Two common rules used to flag outliers:
- IQR rule (outer fences):
- Compute the five-number summary: minimum, Q1, median (Q2), Q3, maximum.
- Interquartile range: $IQR = Q{3} - Q{1}$
- Lower fence: $L = Q_{1} - 1.5 \cdot IQR$
- Upper fence: $U = Q_{3} + 1.5 \cdot IQR$
- Any data point outside ([L, U]) is flagged as an outlier.
- Example: If Q1 = 255, Q3 = 275, then IQR = 20 and the fences are $L = 255 - 1.5 \cdot 20 = 225$ , $U = 275 + 1.5 \cdot 20 = 305$ . A value of 450 would be an outlier under this rule.
- Z-score rule (standard score):
- Compute the sample mean (\bar{x}) and sample standard deviation (s).
- Z-score for a value (x): $z = \frac{x - \bar{x}}{s}$
- Common threshold: (|z| > 3) indicates an outlier. Some practitioners use a threshold like (|z| > 2.5).
- Note: The z-score rule assumes the data are roughly bell-shaped; if the data are not normal, the IQR rule is often more reliable.
Important nuance:
- A value can be flagged by one rule and not by another (e.g., a value may lie outside the IQR-based fences but have |z| < 3). In such cases context matters and you should report both perspectives or use robust methods.

Five-number summary and box plots

Five-number summary includes:
- Minimum, first quartile (Q1), median (Q2), third quartile (Q3), and maximum.
- Denoted as: $\text{Five-number summary} = (\min, Q{1}, Q{2}, Q_{3}, \max)$
Box plot structure (horizontal or vertical):
- Box spans from Q1 to Q3.
- Median (Q2) is a line inside the box.
- Box width = IQR (interquartile range). $IQR = Q{3} - Q{1}$
- Whiskers extend from the box to the most extreme data points that are not outliers by the IQR rule.
- Outliers are plotted as individual points beyond the fences (outside ([L, U])). If there are no outliers, whiskers go to the min and max.
- Visual cues:
- Length of whiskers indicates skew: a longer whisker on one side suggests skew in that direction.
- The width of the box (IQR) shows variability in the middle 50% of the data.
Practical use:
- Box plots are excellent for comparing groups side by side (e.g., male vs female height data).
- They reveal differences in central tendency (median), spread (IQR), and symmetry/skewness via whiskers.
- They are often more informative than just reporting means and standard deviations, especially with skewed data or outliers.
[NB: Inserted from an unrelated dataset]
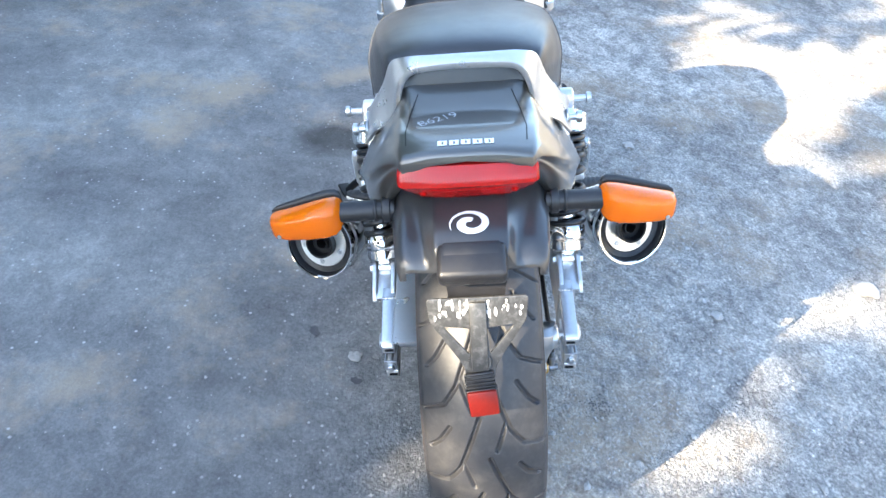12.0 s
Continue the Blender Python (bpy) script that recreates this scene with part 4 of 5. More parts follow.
def build_tail_lamp():
    # plan outlines stacked from the lower edge to the cowl: z, half width, rear x, depth of the cut corner
    secs = []
    for z, w, xr, cut in ((0.7345, 0.052, -0.1720, 0.010), (0.7355, 0.0555, -0.1755, 0.012), (0.7470, 0.0655, -0.1860, 0.016), (0.7590, 0.0760, -0.1955, 0.018), (0.7645, 0.0800, -0.1992, 0.019), (0.7658, 0.0805, -0.2005, 0.019), (0.7690, 0.0808, -0.2000, 0.019), (0.7780, 0.0805, -0.1950, 0.018), (0.7870, 0.0785, -0.1890, 0.017)):
        side = [(-0.128, w), (xr + cut * 0.8 + 0.004, w), (xr + cut * 0.42, w - 0.0012), (xr + cut * 0.24, w - 0.0040), (xr + cut * 0.12, w - 0.013), (xr + 0.0008, w * 0.5), (xr, w * 0.2)]
        secs.append([(x, y, z) for x, y in side] + [(x, -y, z) for x, y in reversed(side)])
    lamp = part("tail_lamp", loft(secs), RED_LENS, bike, "red tail lamp lens below the tail cowl", 24)
    for s in (-1, 1):
        part("lens_screw", hexbolt((-0.1868, s * 0.052, 0.7515), (-1, 0, -0.75), 0.0036, 0.003, True, True), RED_LENS, lamp)
    part("lamp_base", box((0.03, 0.140, 0.048), pose(-0.118, 0, 0.756), 0.006), DARK, lamp)
    for s in (-1, 1):
        part("reflector_bowl", lathe([(0.006, 0.002), (0.012, 0.003), (0.018, 0.008), (0.0195, 0.014), (0.0205, 0.014), (0.019, 0.006), (0.012, 0.0), (0.006, 0.0)], frame_to((-0.150, s * 0.034, 0.761), (-1, 0, -0.35)) @ Matrix.Diagonal((1, 1.5, 1, 1)), 28, closed=True), PLATE_ALLOY, lamp, "silvered bowl behind the red lens")
        part("bulb", lathe([(0, 0), (0.0055, 0.0005), (0.0080, 0.005), (0.0085, 0.010), (0.0065, 0.0155), (0, 0.018)], frame_to((-0.150, s * 0.034, 0.761), (-1, 0, -0.35)), 16), PLATE_ALLOY, lamp)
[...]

Examples and interpretation from the lecture

Side-by-side box plots for group comparisons (e.g., males vs females):
- Median lines indicate central tendency; if medians are similar, focus on spread and skew.
- Box widths (IQR) show variability; a larger box means more variability in that group.
- Whisker lengths indicate tail behavior and skew; a longer left whisker indicates left skew, a longer right whisker indicates right skew.
- In the example, males and females had similar medians and similar central tendency, but one group showed slightly more variability.
Practical tips for using box plots:
- Use side-by-side box plots to quickly compare groups.
- Look at the IQR width for variability and whiskers for skew.
- In software like JMP (or other statistics packages), you can click on a data point in a box plot to reveal the exact value from the data table.
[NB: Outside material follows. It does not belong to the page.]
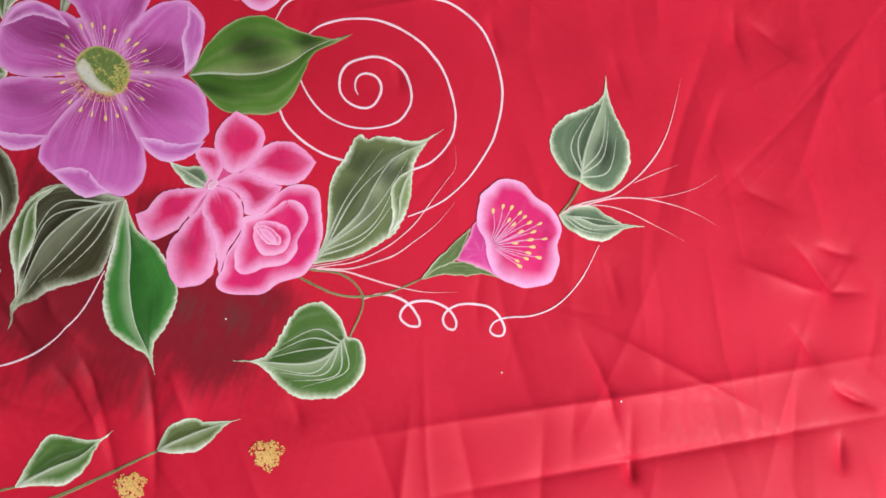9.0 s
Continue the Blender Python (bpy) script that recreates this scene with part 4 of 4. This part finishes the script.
petal([(-14.11, 0.46), (-14.46, -1.31), (-15.32, -2.61), (-16.44, -3.4), (-17.38, -3.83), (-17.48, -4.94), (-17.35, -6.18), (-17.07, -6.9), (-15.99, -7.59), (-14.97, -8.09)],
      [(-13.94, 0.41), (-14.21, -1.05), (-14.19, -2.33), (-14.02, -3.84), (-13.6, -5.31), (-13.49, -6.29), (-13.68, -7.27), (-14.28, -7.77), (-14.97, -8.09)], PINK, pink1, 6)
petal([(-14.18, 0.56), (-15.52, -0.51), (-16.5, -0.84), (-17.19, -1.27), (-17.81, -2.01), (-17.9, -3.19)],
      [(-14.1, 0.41), (-14.57, -1.31), (-15.45, -2.51), (-16.37, -3.25), (-17.26, -3.68), (-17.9, -3.19)], PINK, pink1, 6.6)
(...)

Data types and decision rules for statistics

Before choosing statistics, identify the data type:
- Categorical data (nominal or ordinal): do not compute means and medians. Use proportions or frequencies.
- Quantitative data (discrete or continuous): you can use measures of center and spread, such as mean, median, and standard deviation, but the choice depends on distribution and presence of outliers.
For qualitative decisions:
- If the data are categorical, focus on proportions, percentages, and chi-square tests where appropriate.
- If the data are quantitative but skewed or contain outliers, consider using the median and IQR, or nonparametric methods.

Quick takeaways for exam preparation

Always verify data quality: measurement errors, unit consistency, and correct population/variable definitions.
Identify outliers using both the IQR rule and the z-score rule, understand their assumptions, and report how conclusions may change with/without them.
Five-number summary and box plots provide a compact, informative view of distribution shape, center, and spread, and are particularly good for comparing groups.
Choose statistical summaries and tests based on data type and distribution familiarity: avoid means/SDs for highly skewed data; consider medians/IQRs or nonparametric approaches when appropriate.
When in doubt on outliers, document your decision process and consider robust methods or reporting both with/without analyses to convey uncertainty.